While the 28/36 rule is a helpful starting point, it is not a law. Some lenders allow back-end DTIs up to 43% or even higher for well-qualified borrowers. However, qualifying for more than you can comfortably afford is a trap many homeowners fall into. Just because a bank approves you for a $500,000 mortgage does not mean a $500,000 mortgage fits your lifestyle, savings goals, and financial resilience. The 28/36 rule helps anchor your expectations to sustainable borrowing rather than maximum borrowing.

Income, Debt, and the Affordability Formula

Lenders assess affordability through the lens of your income relative to your obligations. Gross annual income — not take-home pay — is the figure used in most calculations. If you earn $80,000 per year, your gross monthly income is roughly $6,667. Applying the 28% front-end limit gives you a maximum housing payment of about $1,867 per month. From there, you subtract estimated taxes, insurance, and any PMI to find how much is left for principal and interest, which determines the loan amount you qualify for at a given rate.

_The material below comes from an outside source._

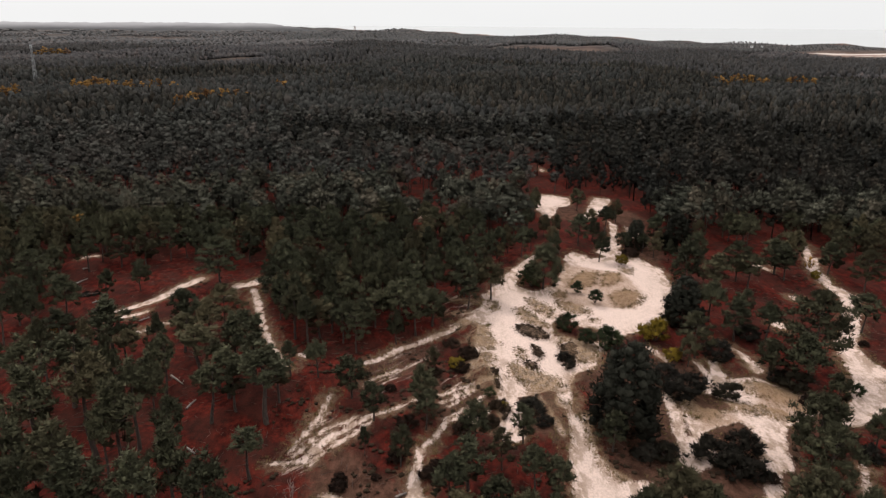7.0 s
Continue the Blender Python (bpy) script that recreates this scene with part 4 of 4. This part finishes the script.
# Far belts: pale picks behind the hill and to the west paint in haze.
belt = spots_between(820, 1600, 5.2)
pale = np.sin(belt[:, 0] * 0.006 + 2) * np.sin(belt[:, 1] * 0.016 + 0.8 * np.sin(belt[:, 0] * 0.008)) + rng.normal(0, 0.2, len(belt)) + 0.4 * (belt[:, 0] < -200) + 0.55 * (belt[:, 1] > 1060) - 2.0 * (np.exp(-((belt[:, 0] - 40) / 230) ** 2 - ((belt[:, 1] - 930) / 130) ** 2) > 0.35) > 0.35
wood("hill_wood", belt[~pale], ["dome", "bush", "tall"], 1, 10, 1.3, HAZY_DARK_HILL, "dark wood over the low hills, paled with painted haze", (4.0, 5.8), (8.0, 11.5), lift=0.4)
wood("hill_scrub", belt[pale], ["bush"], 1, 8, 1.3, HAZY_HILL, "grey-brown scrub between the dark woods, paled with painted haze", (4.6, 6.6), (4.5, 7.0), lift=0.5)
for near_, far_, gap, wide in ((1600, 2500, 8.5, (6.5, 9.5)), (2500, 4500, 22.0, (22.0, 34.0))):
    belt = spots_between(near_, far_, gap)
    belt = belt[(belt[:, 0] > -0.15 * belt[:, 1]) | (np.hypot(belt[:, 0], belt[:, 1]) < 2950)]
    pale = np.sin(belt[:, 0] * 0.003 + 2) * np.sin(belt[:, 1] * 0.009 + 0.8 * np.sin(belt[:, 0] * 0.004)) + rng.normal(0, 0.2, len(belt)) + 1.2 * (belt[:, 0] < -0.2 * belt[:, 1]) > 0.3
    wood("far_wood", belt[~pale], ["bush"], 1, 0, 1.0, HAZY_DISTANT, "far wood reaching to the horizon, paled with painted haze", wide, (7.0, 9.0) if near_ > 2000 else (8.5, 10.5), lift=1.0)
    wood("far_scrub", belt[pale], ["bush"], 1, 0, 1.0, HAZY_SCRUB, "far scrub reaching to the horizon, greyed with painted haze", wide, (4.0, 7.0), lift=1.0)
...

Existing debts directly erode how much of your income is available for housing. A $400 car payment and $200 in student loan minimums already consume nearly 9% of a $6,667 monthly income before any housing payment is made. This is why carrying high consumer debt can dramatically reduce your home buying power. Paying down debts before applying for a mortgage is one of the most effective ways to increase your affordable price range without earning more money.

Down Payment Impact on What You Can Afford

Your down payment has a compounding effect on affordability. A larger down payment reduces the loan amount, which lowers the monthly principal and interest payment. It also eliminates or reduces private mortgage insurance (PMI), which lenders typically require when the down payment is less than 20% of the purchase price. PMI premiums can add anywhere from 0.5% to 1.5% of the loan amount annually, which on a $300,000 loan translates to $125 to $375 per month in additional costs that don't build equity.

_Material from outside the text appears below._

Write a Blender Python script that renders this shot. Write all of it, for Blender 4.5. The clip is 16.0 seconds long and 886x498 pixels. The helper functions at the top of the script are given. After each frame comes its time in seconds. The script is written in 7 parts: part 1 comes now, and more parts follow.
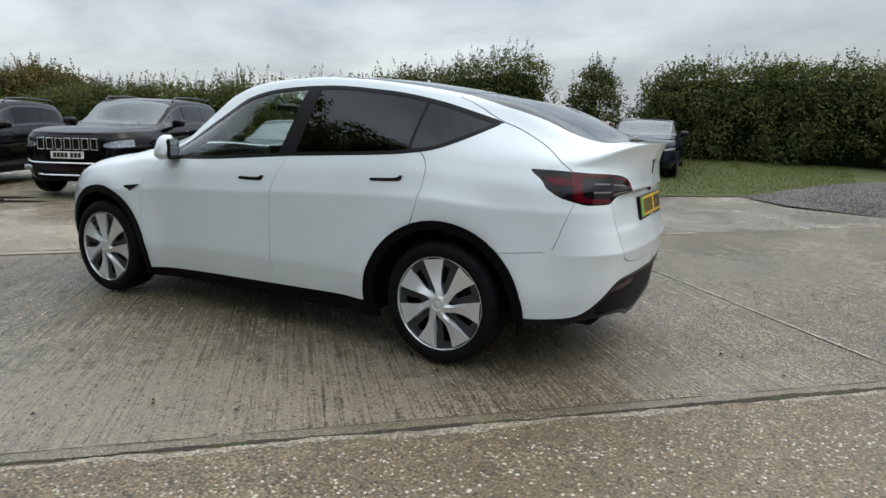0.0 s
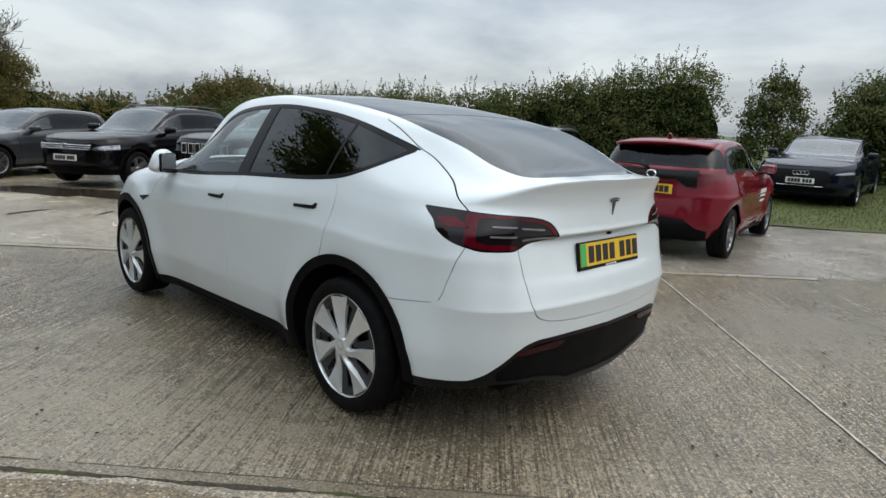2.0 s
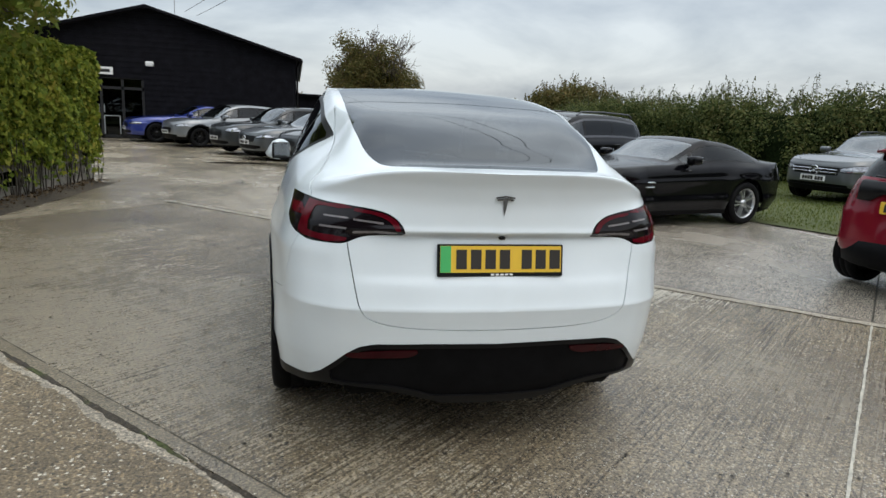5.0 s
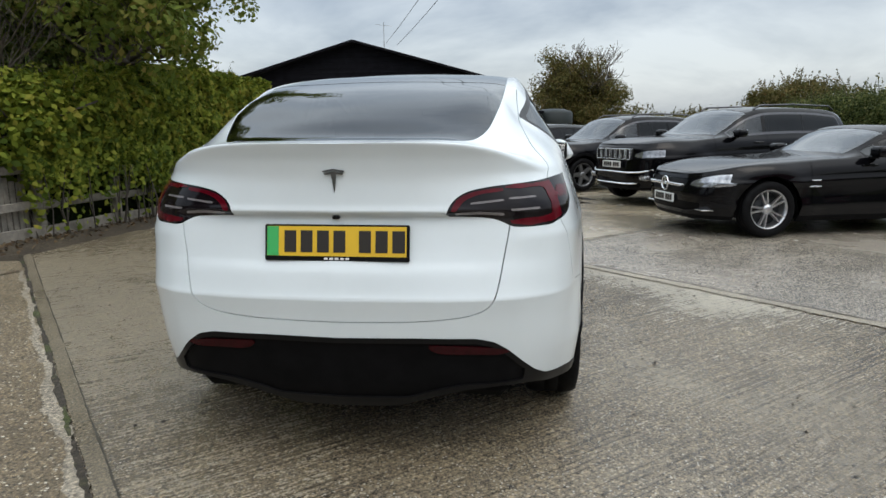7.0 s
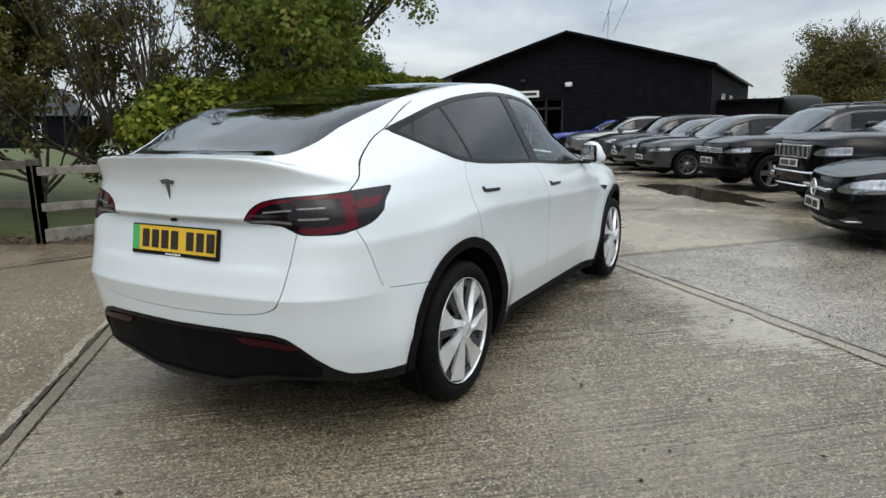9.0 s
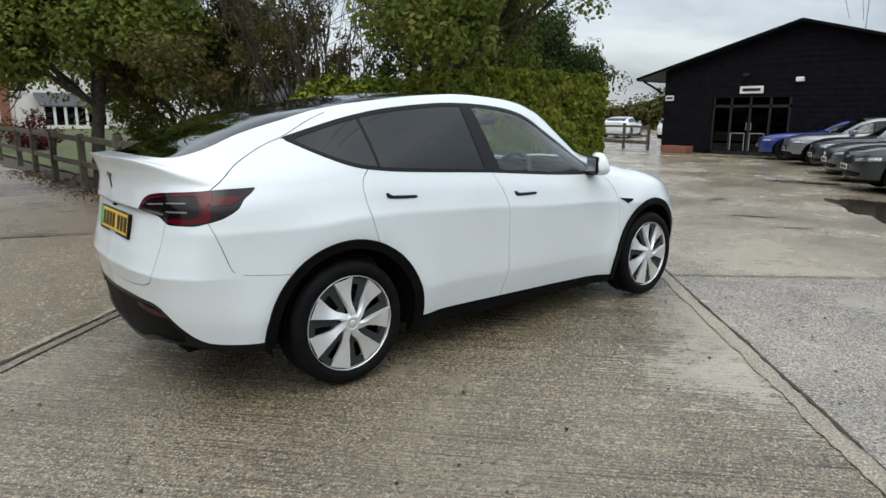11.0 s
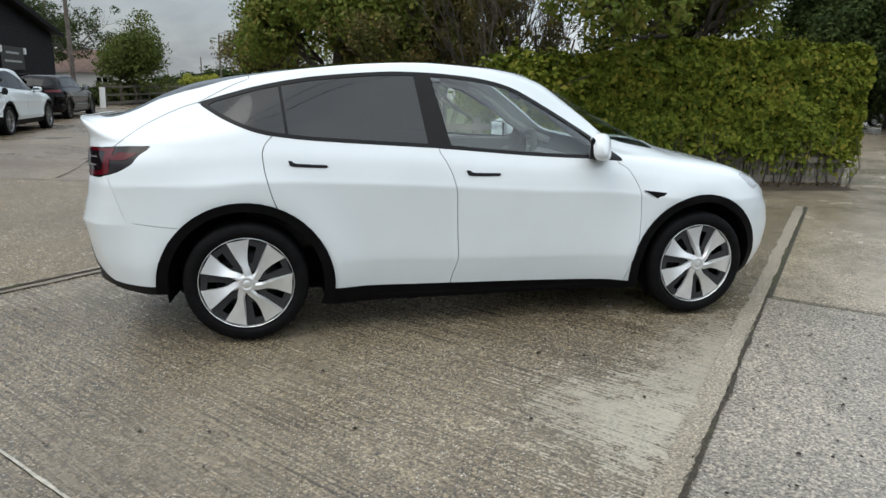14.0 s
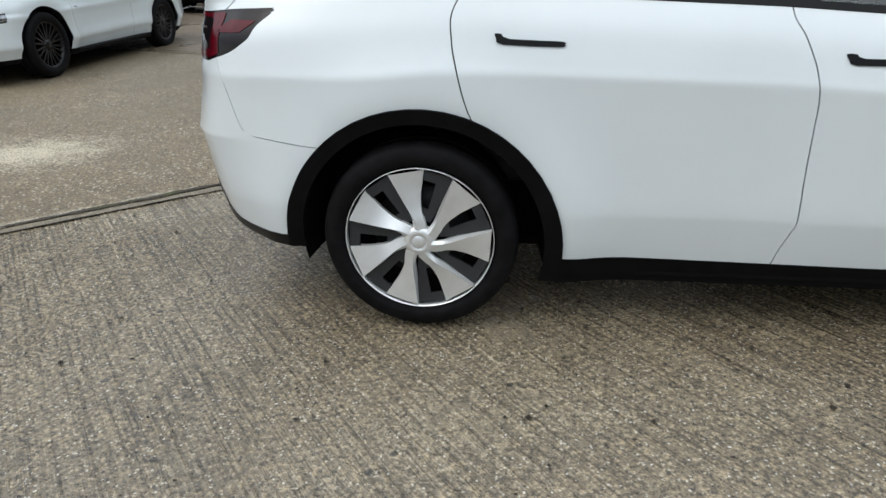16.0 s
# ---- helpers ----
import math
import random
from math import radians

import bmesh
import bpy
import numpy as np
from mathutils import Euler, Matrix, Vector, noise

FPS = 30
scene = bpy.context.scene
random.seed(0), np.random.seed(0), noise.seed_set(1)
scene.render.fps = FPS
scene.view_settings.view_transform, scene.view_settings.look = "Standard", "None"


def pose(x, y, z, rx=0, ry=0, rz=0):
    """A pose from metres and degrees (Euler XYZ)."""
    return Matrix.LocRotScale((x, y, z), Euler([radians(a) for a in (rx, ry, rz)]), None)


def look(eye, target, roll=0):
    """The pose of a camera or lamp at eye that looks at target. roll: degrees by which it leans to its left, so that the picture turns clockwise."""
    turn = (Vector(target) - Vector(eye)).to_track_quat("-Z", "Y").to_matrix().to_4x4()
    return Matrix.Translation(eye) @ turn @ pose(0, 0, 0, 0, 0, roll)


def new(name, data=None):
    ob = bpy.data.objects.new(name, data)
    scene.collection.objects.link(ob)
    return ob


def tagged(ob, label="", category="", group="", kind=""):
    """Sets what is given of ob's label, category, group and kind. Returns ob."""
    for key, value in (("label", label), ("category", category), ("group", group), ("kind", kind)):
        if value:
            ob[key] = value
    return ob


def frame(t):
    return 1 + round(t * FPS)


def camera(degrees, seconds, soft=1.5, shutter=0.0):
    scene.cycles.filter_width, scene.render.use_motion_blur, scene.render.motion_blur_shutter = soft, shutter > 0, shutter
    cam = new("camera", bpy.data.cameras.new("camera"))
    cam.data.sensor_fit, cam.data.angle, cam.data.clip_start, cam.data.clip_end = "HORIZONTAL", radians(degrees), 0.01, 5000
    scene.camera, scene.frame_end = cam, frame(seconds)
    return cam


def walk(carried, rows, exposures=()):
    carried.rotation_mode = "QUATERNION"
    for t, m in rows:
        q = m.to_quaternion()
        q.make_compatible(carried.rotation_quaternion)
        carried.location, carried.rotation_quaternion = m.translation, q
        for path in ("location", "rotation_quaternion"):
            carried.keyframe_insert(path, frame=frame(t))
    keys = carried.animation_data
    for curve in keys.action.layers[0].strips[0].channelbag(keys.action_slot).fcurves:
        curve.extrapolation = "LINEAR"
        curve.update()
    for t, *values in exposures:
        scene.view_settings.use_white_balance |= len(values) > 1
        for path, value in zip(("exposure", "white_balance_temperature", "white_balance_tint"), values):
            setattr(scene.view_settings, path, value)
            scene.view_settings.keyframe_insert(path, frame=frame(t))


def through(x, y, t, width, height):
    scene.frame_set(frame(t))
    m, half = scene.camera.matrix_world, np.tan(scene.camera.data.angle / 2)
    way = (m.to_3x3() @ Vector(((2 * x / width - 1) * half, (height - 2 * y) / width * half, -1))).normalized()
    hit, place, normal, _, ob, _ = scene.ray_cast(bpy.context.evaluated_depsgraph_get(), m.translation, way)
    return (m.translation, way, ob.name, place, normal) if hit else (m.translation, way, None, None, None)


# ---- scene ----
cam = camera(68.9, 16.0)
PATH = [
    (0, (-1.654, 3.951, 1.342), (-0.725, 2.223, 0.955), 1.4),
    (0.5, (-1.92, 3.686, 1.36), (-0.886, 2.02, 0.968), 1.3),
    (1, (-2.1, 3.382, 1.415), (-0.959, 1.784, 1.032), 1.7),
    (1.5, (-2.351, 3.107, 1.462), (-1.087, 1.605, 1.078), 2.1),
    (2, (-2.538, 2.775, 1.471), (-1.151, 1.385, 1.09), 2.5),
    (2.5, (-2.785, 2.468, 1.499), (-1.278, 1.212, 1.11), 2.8),
    (3, (-3.004, 2.197, 1.5), (-1.382, 1.095, 1.109), 2.9),
    (3.5, (-3.157, 1.846, 1.498), (-1.438, 0.904, 1.102), 3.3),
    (4, (-3.358, 1.535, 1.508), (-1.561, 0.756, 1.107), 3.4),
    (4.5, (-3.379, 1.189, 1.487), (-1.52, 0.572, 1.08), 3.2),
    (4.7, (-3.384, 1.041, 1.48), (-1.504, 0.494, 1.073), 3.1),
    (7, (-3.156, -0.663, 1.291), (-1.204, -0.423, 0.928), -0.5),
    (7.5, (-3.078, -1.07, 1.324), (-1.159, -0.631, 0.967), -1.0),
    (8, (-3.051, -1.485, 1.355), (-1.184, -0.864, 0.996), -1.3),
    (8.2, (-3.0, -1.645, 1.352), (-1.158, -0.956, 0.986), -1.3),
    (10.3, (-2.243, -3.372, 1.46), (-0.791, -2.055, 1.063), -0.1),
    (10.5, (-2.14, -3.503, 1.474), (-0.738, -2.135, 1.073), 0.1),
    (11, (-1.816, -3.81, 1.47), (-0.544, -2.322, 1.063), 0.4),
    (11.5, (-1.479, -4.137, 1.47), (-0.338, -2.547, 1.059), 0.8),
    (12, (-1.118, -4.372, 1.47), (-0.11, -2.694, 1.058), 1.2),
    (12.5, (-0.69, -4.547, 1.513), (0.193, -2.801, 1.096), 1.6),
    (13, (-0.304, -4.708, 1.512), (0.454, -2.907, 1.088), 2.0),
    (13.5, (0.028, -4.689, 1.514), (0.651, -2.842, 1.067), 1.9),
    (14, (0.252, -4.599, 1.454), (0.706, -2.712, 0.971), 1.3),
    (14.5, (0.278, -4.298, 1.389), (0.528, -2.391, 0.84), 0.8),
    (15, (0.385, -3.936, 1.328), (0.408, -2.033, 0.714), 0.0),
    (15.5, (0.429, -3.545, 1.311), (0.281, -1.682, 0.601), -0.3),
    (16, (0.336, -2.981, 1.263), (0.109, -1.174, 0.436), -1.0),
]
walk(cam, [(t, look(eye, target, roll)) for t, eye, target, roll in PATH])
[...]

Beyond PMI, a higher down payment may also unlock better interest rates with some lenders, and it immediately builds equity — meaning you owe less relative to the home's value from day one. However, draining your savings entirely for a down payment is not always wise. Owning a home comes with unexpected expenses, and having an emergency fund intact after closing is critical. The optimal down payment balances reducing loan costs against preserving financial flexibility.

Hidden Costs of Homeownership

The sticker price of a home is only the beginning. Property taxes vary widely by location — from under 0.5% of assessed value in some states to over 2% in others. Homeowner's insurance typically runs $1,000 to $3,000 per year depending on the home's value and location. HOA fees in many communities add another $200 to $600 or more per month. These costs must be factored into your total housing payment when assessing what you can truly afford.

Maintenance and repairs are the hidden costs most new buyers underestimate. A common rule of thumb is to budget 1% to 2% of the home's value per year for maintenance. On a $350,000 home, that is $3,500 to $7,000 annually — money that needs to come from somewhere in your budget. Unlike renters, homeowners bear the full financial responsibility for everything from a leaky roof to a failing HVAC system. Building these costs into your affordability calculation from the outset prevents the financial shock many first-time buyers experience in their first few years of ownership.

Pre-Approval vs. Actual Affordability

Getting pre-approved for a mortgage is an important step in the home buying process, but pre-approval amounts are not the same as what you should spend. Lenders pre-approve you based on your documented income, credit score, debts, and assets — they are telling you the maximum they will lend, not necessarily what is wise to borrow. Pre-approval letters often reflect the upper limit of what a lender will offer, which can be significantly higher than what you can comfortably afford given your other financial goals.

The most financially sound approach is to run your own affordability calculation before speaking with lenders, then use that number as your ceiling regardless of what the pre-approval says. Consider your retirement savings contributions, childcare costs, travel goals, and the lifestyle you want to maintain. If a $400,000 home means gutting your savings rate and eliminating every discretionary expense, it may be the wrong home at this point in your life — even if a lender is willing to finance it. Affordability is ultimately about living well within your means, not just qualifying for a loan.